Exercise instructions =>
Set the data down again, exactly as it reads, but without the pictures.

Data block =>
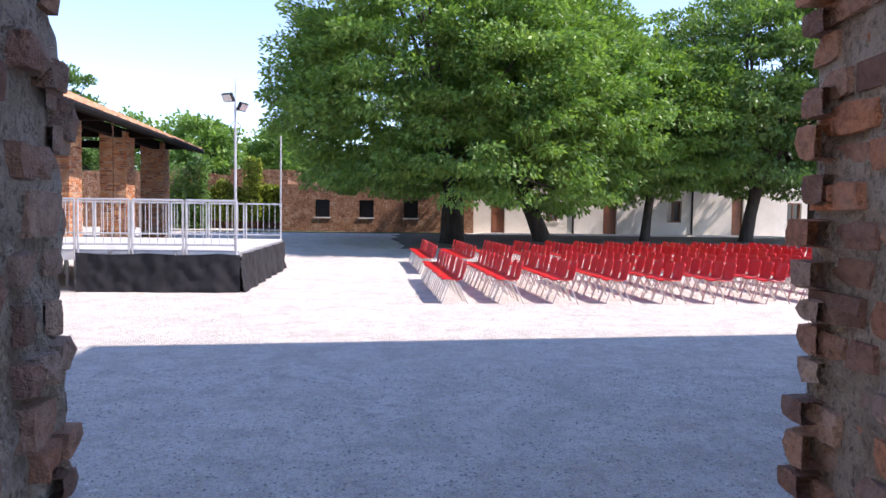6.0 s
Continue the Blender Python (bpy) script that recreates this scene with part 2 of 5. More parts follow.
OLD_POST = post_material()
BROWN_DOOR = two_tone("brown_door_paint", (0.165, 0.058, 0.028), (0.215, 0.082, 0.042), 2.0, 50.0, 0.5, 0.15, 0.001, spec=0.4, stretch=(1, 1, 0.1))
BROWN_WOOD = two_tone("brown_chair_wood", (0.07, 0.038, 0.024), (0.15, 0.085, 0.055), 6.0, 50.0, 0.6, 0.3, 0.002, stretch=(1, 1, 0.2))
GUTTER = two_tone("dark_gutter_metal", (0.009, 0.009, 0.010), (0.019, 0.018, 0.018), 4.0, 40.0, 0.75, 0.1, 0.001, spec=0.12)
IRON = two_tone("black_iron", (0.014, 0.014, 0.014), (0.035, 0.03, 0.027), 12.0, 90.0, 0.6, 0.2, 0.001, metal=0.4)
RUST = two_tone("rusty_chain", (0.075, 0.045, 0.03), (0.17, 0.10, 0.07), 12.0, 90.0, 0.8, 0.3, 0.001, metal=0.3)
GALV = two_tone("galvanised_steel", (0.42, 0.43, 0.43), (0.60, 0.61, 0.61), 7.0, 60.0, 0.5, 0.1, 0.0006, metal=0.55)
ALU = two_tone("aluminium", (0.55, 0.56, 0.57), (0.68, 0.69, 0.70), 9.0, 60.0, 0.42, 0.05, 0.0005, metal=0.7)
CHROME = two_tone("chair_leg_metal", (0.48, 0.46, 0.43), (0.62, 0.60, 0.57), 9.0, 60.0, 0.38, 0.05, 0.0004, metal=0.8)
DECK_TOP = two_tone("pale_deck_panel", (0.40, 0.41, 0.41), (0.55, 0.56, 0.55), 1.5, 35.0, 0.7, 0.15, 0.001)
BLACK_CLOTH = two_tone("black_stage_cloth", (0.012, 0.012, 0.014), (0.024, 0.024, 0.027), 5.0, 120.0, 0.85, 0.2, 0.001)
RED_PLASTIC = two_tone("red_plastic", (0.56, 0.012, 0.014), (0.66, 0.022, 0.022), 3.0, 40.0, 0.38, 0.03, 0.0004, spec=0.5)
CABIN_BEIGE = two_tone("beige_panel", (0.49, 0.42, 0.325), (0.53, 0.455, 0.355), 1.5, 60.0, 0.6, 0.05, 0.0005, spec=0.35)
CABIN_GREY = two_tone("grey_profile", (0.17, 0.178, 0.185), (0.23, 0.238, 0.245), 4.0, 60.0, 0.5, 0.05, 0.0005, spec=0.4)
CABIN_BLUE = two_tone("blue_trim", (0.075, 0.125, 0.18), (0.095, 0.15, 0.21), 4.0, 60.0, 0.5, 0.05, 0.0005, spec=0.4)
CABIN_DOOR = two_tone("pale_blue_door", (0.30, 0.385, 0.43), (0.345, 0.43, 0.475), 2.0, 60.0, 0.45, 0.05, 0.0005, spec=0.4)
WHITE_PAINT = two_tone("white_enamel", (0.72, 0.73, 0.75), (0.80, 0.80, 0.81), 4.0, 60.0, 0.4, 0.04, 0.0005, spec=0.4)
BLACK_PLASTIC = two_tone("black_plastic", (0.012, 0.012, 0.013), (0.026, 0.026, 0.027), 8.0, 90.0, 0.5, 0.05, 0.0005)
BIN_YELLOW = two_tone("yellow_bin_plastic", (0.78, 0.56, 0.012), (0.86, 0.64, 0.02), 4.0, 60.0, 0.45, 0.06, 0.0006, spec=0.4)
BIN_GREY = two_tone("dark_grey_bin_plastic", (0.045, 0.05, 0.05), (0.08, 0.085, 0.085), 4.0, 60.0, 0.55, 0.08, 0.0008)
TAPE = two_tone("brown_packing_tape", (0.22, 0.125, 0.06), (0.30, 0.18, 0.095), 8.0, 60.0, 0.35, 0.25, 0.002, spec=0.5, stretch=(0.3, 1, 6))
RED_SIGN = two_tone("red_sign", (0.60, 0.015, 0.015), (0.66, 0.02, 0.02), 8.0, 60.0, 0.45, 0.03, 0.0004)
INK = two_tone("black_ink", (0.008, 0.008, 0.008), (0.014, 0.014, 0.014), 8.0, 60.0, 0.6, 0.02, 0.0003)
GREY_INK = two_tone("grey_ink", (0.20, 0.20, 0.20), (0.25, 0.25, 0.25), 8.0, 60.0, 0.6, 0.02, 0.0003)
ROPE = two_tone("pale_cable", (0.50, 0.40, 0.33), (0.62, 0.51, 0.43), 8.0, 60.0, 0.7, 0.2, 0.001)
BARK = two_tone("tree_bark", (0.035, 0.03, 0.025), (0.09, 0.075, 0.06), 3.0, 25.0, 0.95, 1.0, 0.03, stretch=(1, 1, 0.25))
CURTAIN = two_tone("white_curtain", (0.55, 0.55, 0.54), (0.66, 0.66, 0.65), 5.0, 60.0, 0.9, 0.1, 0.001)
# Dark base colour that stands in for shade indoors and behind the portico.
ROOM_SHADE = two_tone("shade_dark_wall", (0.035, 0.030, 0.026), (0.06, 0.052, 0.045), 1.0, 20.0, 0.9, 0.1, 0.002)
CACTUS = two_tone("cactus_pad", (0.10, 0.19, 0.075), (0.19, 0.29, 0.12), 5.0, 45.0, 0.6, 0.3, 0.004)
EAST_WALL = two_tone("plain_plaster", (0.42, 0.38, 0.33), (0.52, 0.48, 0.42), 0.8, 25.0, 0.9, 0.2, 0.004)


def leaf_material(name, a, b, c):
    k = Mat(name, 0.5, 0.0, 0.35)
    rnd = k.node("ShaderNodeNewGeometry").outputs["Random Per Island"]
    k.world_pos()
    col = k.mix(0.45, k.ramp(rnd, [(0.0, a), (0.55, b), (1.0, c)]), k.ramp(k.noise(0.55, 3.0), [(0.35, a), (0.65, c)]))
    k.color(col)
    tr = k.node("ShaderNodeBsdfTranslucent")
    k.link(k.mix(1.0, col, (1.5, 1.6, 0.6), "MULTIPLY"), tr.inputs[0])
    mixed = k.node("ShaderNodeMixShader", Fac=0.34)
    k.link(k.b.outputs[0], mixed.inputs[1])
    k.link(tr.outputs[0], mixed.inputs[2])
    k.link(mixed.outputs[0], k.t.nodes["Material Output"].inputs[0])
    return k.m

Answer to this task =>
6.0 s
Continue the Blender Python (bpy) script that recreates this scene with part 2 of 5. More parts follow.
OLD_POST = post_material()
BROWN_DOOR = two_tone("brown_door_paint", (0.165, 0.058, 0.028), (0.215, 0.082, 0.042), 2.0, 50.0, 0.5, 0.15, 0.001, spec=0.4, stretch=(1, 1, 0.1))
BROWN_WOOD = two_tone("brown_chair_wood", (0.07, 0.038, 0.024), (0.15, 0.085, 0.055), 6.0, 50.0, 0.6, 0.3, 0.002, stretch=(1, 1, 0.2))
GUTTER = two_tone("dark_gutter_metal", (0.009, 0.009, 0.010), (0.019, 0.018, 0.018), 4.0, 40.0, 0.75, 0.1, 0.001, spec=0.12)
IRON = two_tone("black_iron", (0.014, 0.014, 0.014), (0.035, 0.03, 0.027), 12.0, 90.0, 0.6, 0.2, 0.001, metal=0.4)
RUST = two_tone("rusty_chain", (0.075, 0.045, 0.03), (0.17, 0.10, 0.07), 12.0, 90.0, 0.8, 0.3, 0.001, metal=0.3)
GALV = two_tone("galvanised_steel", (0.42, 0.43, 0.43), (0.60, 0.61, 0.61), 7.0, 60.0, 0.5, 0.1, 0.0006, metal=0.55)
ALU = two_tone("aluminium", (0.55, 0.56, 0.57), (0.68, 0.69, 0.70), 9.0, 60.0, 0.42, 0.05, 0.0005, metal=0.7)
CHROME = two_tone("chair_leg_metal", (0.48, 0.46, 0.43), (0.62, 0.60, 0.57), 9.0, 60.0, 0.38, 0.05, 0.0004, metal=0.8)
DECK_TOP = two_tone("pale_deck_panel", (0.40, 0.41, 0.41), (0.55, 0.56, 0.55), 1.5, 35.0, 0.7, 0.15, 0.001)
BLACK_CLOTH = two_tone("black_stage_cloth", (0.012, 0.012, 0.014), (0.024, 0.024, 0.027), 5.0, 120.0, 0.85, 0.2, 0.001)
RED_PLASTIC = two_tone("red_plastic", (0.56, 0.012, 0.014), (0.66, 0.022, 0.022), 3.0, 40.0, 0.38, 0.03, 0.0004, spec=0.5)
CABIN_BEIGE = two_tone("beige_panel", (0.49, 0.42, 0.325), (0.53, 0.455, 0.355), 1.5, 60.0, 0.6, 0.05, 0.0005, spec=0.35)
CABIN_GREY = two_tone("grey_profile", (0.17, 0.178, 0.185), (0.23, 0.238, 0.245), 4.0, 60.0, 0.5, 0.05, 0.0005, spec=0.4)
CABIN_BLUE = two_tone("blue_trim", (0.075, 0.125, 0.18), (0.095, 0.15, 0.21), 4.0, 60.0, 0.5, 0.05, 0.0005, spec=0.4)
CABIN_DOOR = two_tone("pale_blue_door", (0.30, 0.385, 0.43), (0.345, 0.43, 0.475), 2.0, 60.0, 0.45, 0.05, 0.0005, spec=0.4)
WHITE_PAINT = two_tone("white_enamel", (0.72, 0.73, 0.75), (0.80, 0.80, 0.81), 4.0, 60.0, 0.4, 0.04, 0.0005, spec=0.4)
BLACK_PLASTIC = two_tone("black_plastic", (0.012, 0.012, 0.013), (0.026, 0.026, 0.027), 8.0, 90.0, 0.5, 0.05, 0.0005)
BIN_YELLOW = two_tone("yellow_bin_plastic", (0.78, 0.56, 0.012), (0.86, 0.64, 0.02), 4.0, 60.0, 0.45, 0.06, 0.0006, spec=0.4)
BIN_GREY = two_tone("dark_grey_bin_plastic", (0.045, 0.05, 0.05), (0.08, 0.085, 0.085), 4.0, 60.0, 0.55, 0.08, 0.0008)
TAPE = two_tone("brown_packing_tape", (0.22, 0.125, 0.06), (0.30, 0.18, 0.095), 8.0, 60.0, 0.35, 0.25, 0.002, spec=0.5, stretch=(0.3, 1, 6))
RED_SIGN = two_tone("red_sign", (0.60, 0.015, 0.015), (0.66, 0.02, 0.02), 8.0, 60.0, 0.45, 0.03, 0.0004)
INK = two_tone("black_ink", (0.008, 0.008, 0.008), (0.014, 0.014, 0.014), 8.0, 60.0, 0.6, 0.02, 0.0003)
GREY_INK = two_tone("grey_ink", (0.20, 0.20, 0.20), (0.25, 0.25, 0.25), 8.0, 60.0, 0.6, 0.02, 0.0003)
ROPE = two_tone("pale_cable", (0.50, 0.40, 0.33), (0.62, 0.51, 0.43), 8.0, 60.0, 0.7, 0.2, 0.001)
BARK = two_tone("tree_bark", (0.035, 0.03, 0.025), (0.09, 0.075, 0.06), 3.0, 25.0, 0.95, 1.0, 0.03, stretch=(1, 1, 0.25))
CURTAIN = two_tone("white_curtain", (0.55, 0.55, 0.54), (0.66, 0.66, 0.65), 5.0, 60.0, 0.9, 0.1, 0.001)
# Dark base colour that stands in for shade indoors and behind the portico.
ROOM_SHADE = two_tone("shade_dark_wall", (0.035, 0.030, 0.026), (0.06, 0.052, 0.045), 1.0, 20.0, 0.9, 0.1, 0.002)
CACTUS = two_tone("cactus_pad", (0.10, 0.19, 0.075), (0.19, 0.29, 0.12), 5.0, 45.0, 0.6, 0.3, 0.004)
EAST_WALL = two_tone("plain_plaster", (0.42, 0.38, 0.33), (0.52, 0.48, 0.42), 0.8, 25.0, 0.9, 0.2, 0.004)


def leaf_material(name, a, b, c):
    k = Mat(name, 0.5, 0.0, 0.35)
    rnd = k.node("ShaderNodeNewGeometry").outputs["Random Per Island"]
    k.world_pos()
    col = k.mix(0.45, k.ramp(rnd, [(0.0, a), (0.55, b), (1.0, c)]), k.ramp(k.noise(0.55, 3.0), [(0.35, a), (0.65, c)]))
    k.color(col)
    tr = k.node("ShaderNodeBsdfTranslucent")
    k.link(k.mix(1.0, col, (1.5, 1.6, 0.6), "MULTIPLY"), tr.inputs[0])
    mixed = k.node("ShaderNodeMixShader", Fac=0.34)
    k.link(k.b.outputs[0], mixed.inputs[1])
    k.link(tr.outputs[0], mixed.inputs[2])
    k.link(mixed.outputs[0], k.t.nodes["Material Output"].inputs[0])
    return k.m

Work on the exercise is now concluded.